Talk to your doctor about when and how often you should be screened for colorectal cancer based on age, family history, and other risk factors.
Is There a Colorectal Cancer Drug Trial?
Hope is not lost. With all the advancements in technology and health, many colorectal cancer drug trials are underway. Here are a few examples.
- The BEACON CRC trial is a Phase 3 study evaluating the efficacy and safety of a combination of targeted therapies (encorafenib, binimetinib, and cetuximab) in patients with metastatic colorectal cancer with specific genetic mutations.
- The KEYNOTE-177 trial is a Phase 3 study evaluating the use of pembrolizumab, a type of immunotherapy, as a first-line treatment for patients with advanced colorectal cancer that is mismatch repair deficient or microsatellite instability-high.

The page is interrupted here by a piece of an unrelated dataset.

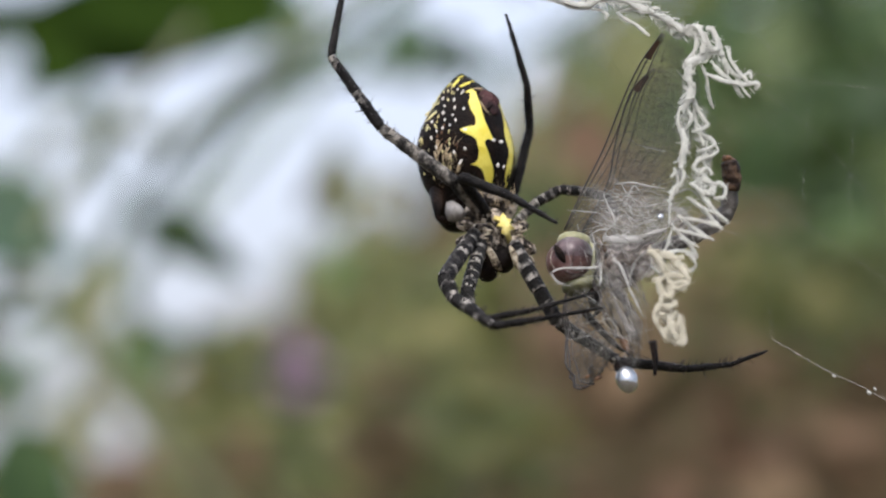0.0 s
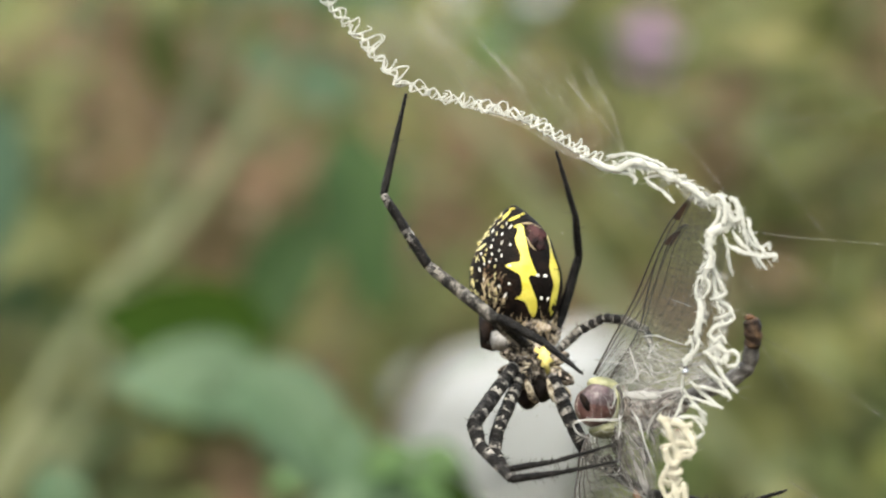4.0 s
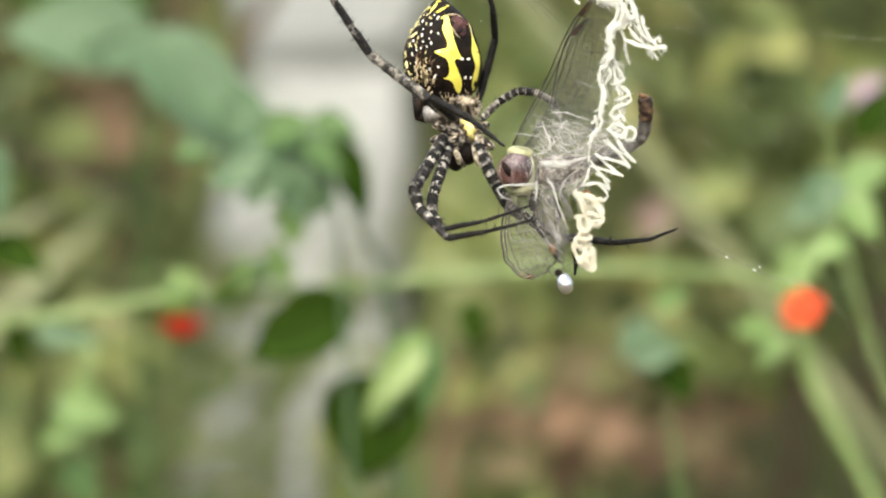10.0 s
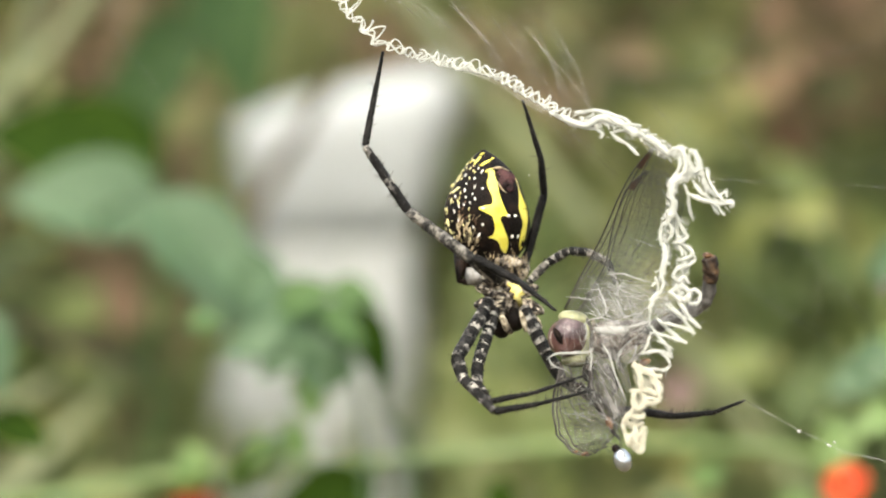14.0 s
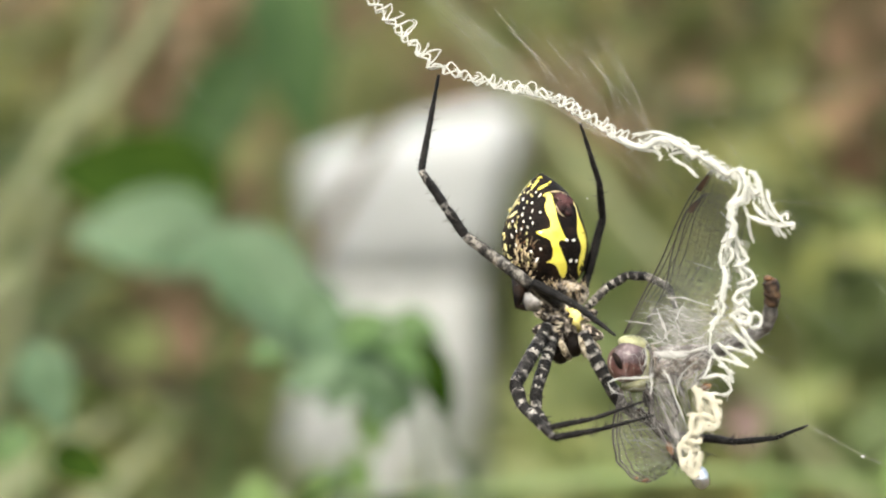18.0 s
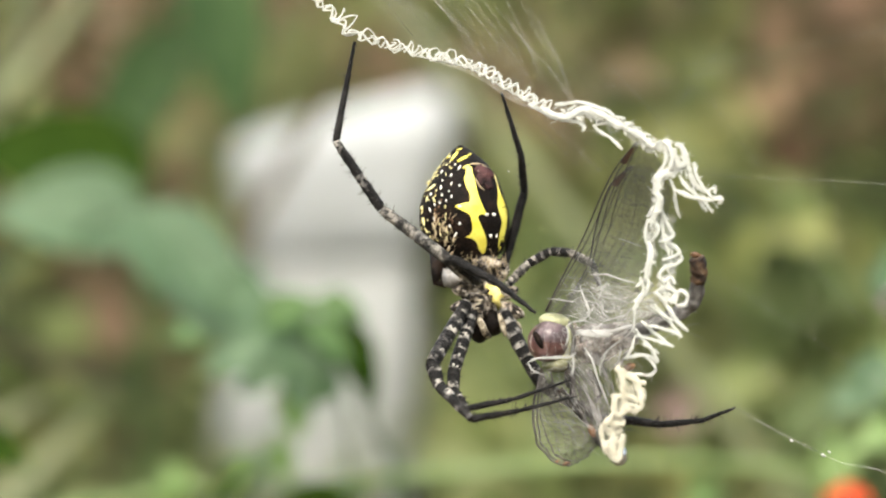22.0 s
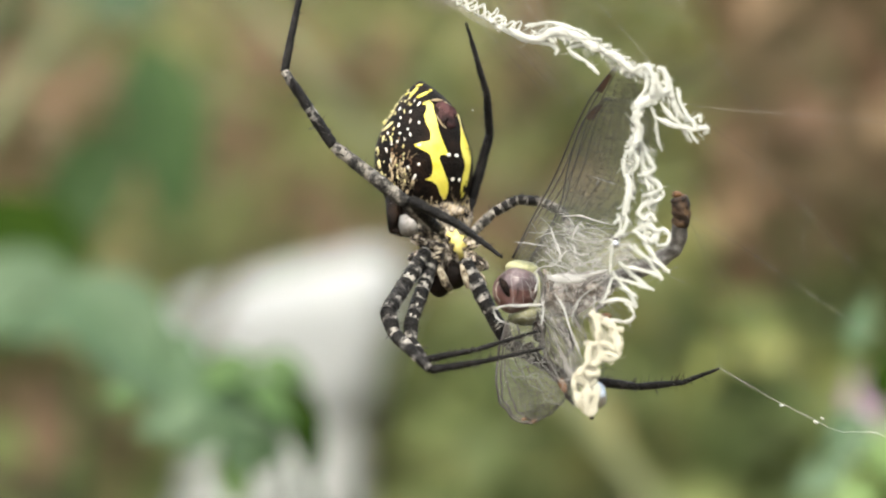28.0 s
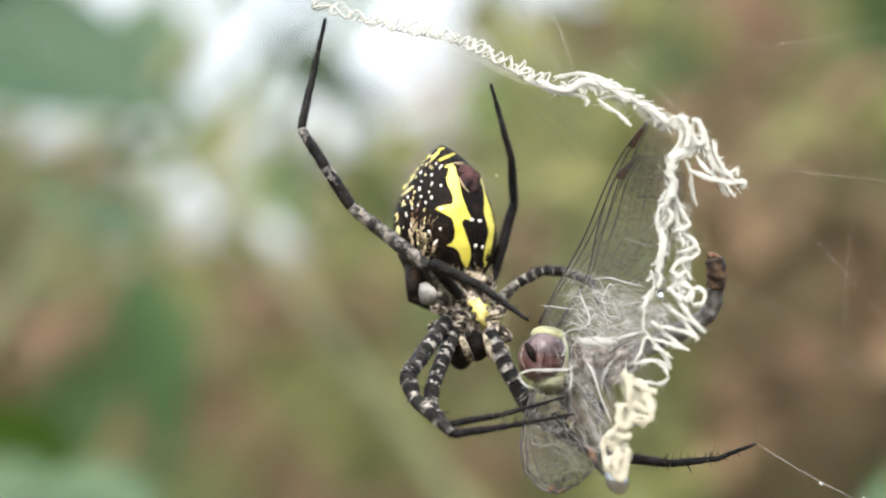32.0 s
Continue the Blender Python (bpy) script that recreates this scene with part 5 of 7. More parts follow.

- The TRIBE2 trial is a Phase 3 study comparing different chemotherapy regimens in patients with advanced colorectal cancer.
- The IDEA-FRANCE trial is a Phase 3 study evaluating the optimal duration of adjuvant chemotherapy in patients with stage III colon cancer.
Frequently Asked Questions
Is colorectal cancer curable?
Colon cancer is a highly treatable and often curable condition when limited to the gut. About 50% of patients who have surgery are cured. Nonetheless, recurrence after surgery is a significant issue and frequently the cause of death.
What are the silent signs of colon cancer?
It is believed that colon cancer is a silent illness. There are often no symptoms. People may encounter symptoms such as altered bowel patterns, stomach pain, blood in the stool, and weight loss. People may already have an advanced form of the disease if they exhibit these symptoms.
Can I survive colorectal cancer?
90% of patients diagnosed with cancer, when it is localized, will survive. The 5-year survival rate is 73% if cancer has progressed to the nearby tissues or organs and/or the local lymph nodes. The 5-year survival rate is 17% if the malignancy has progressed to distant organs.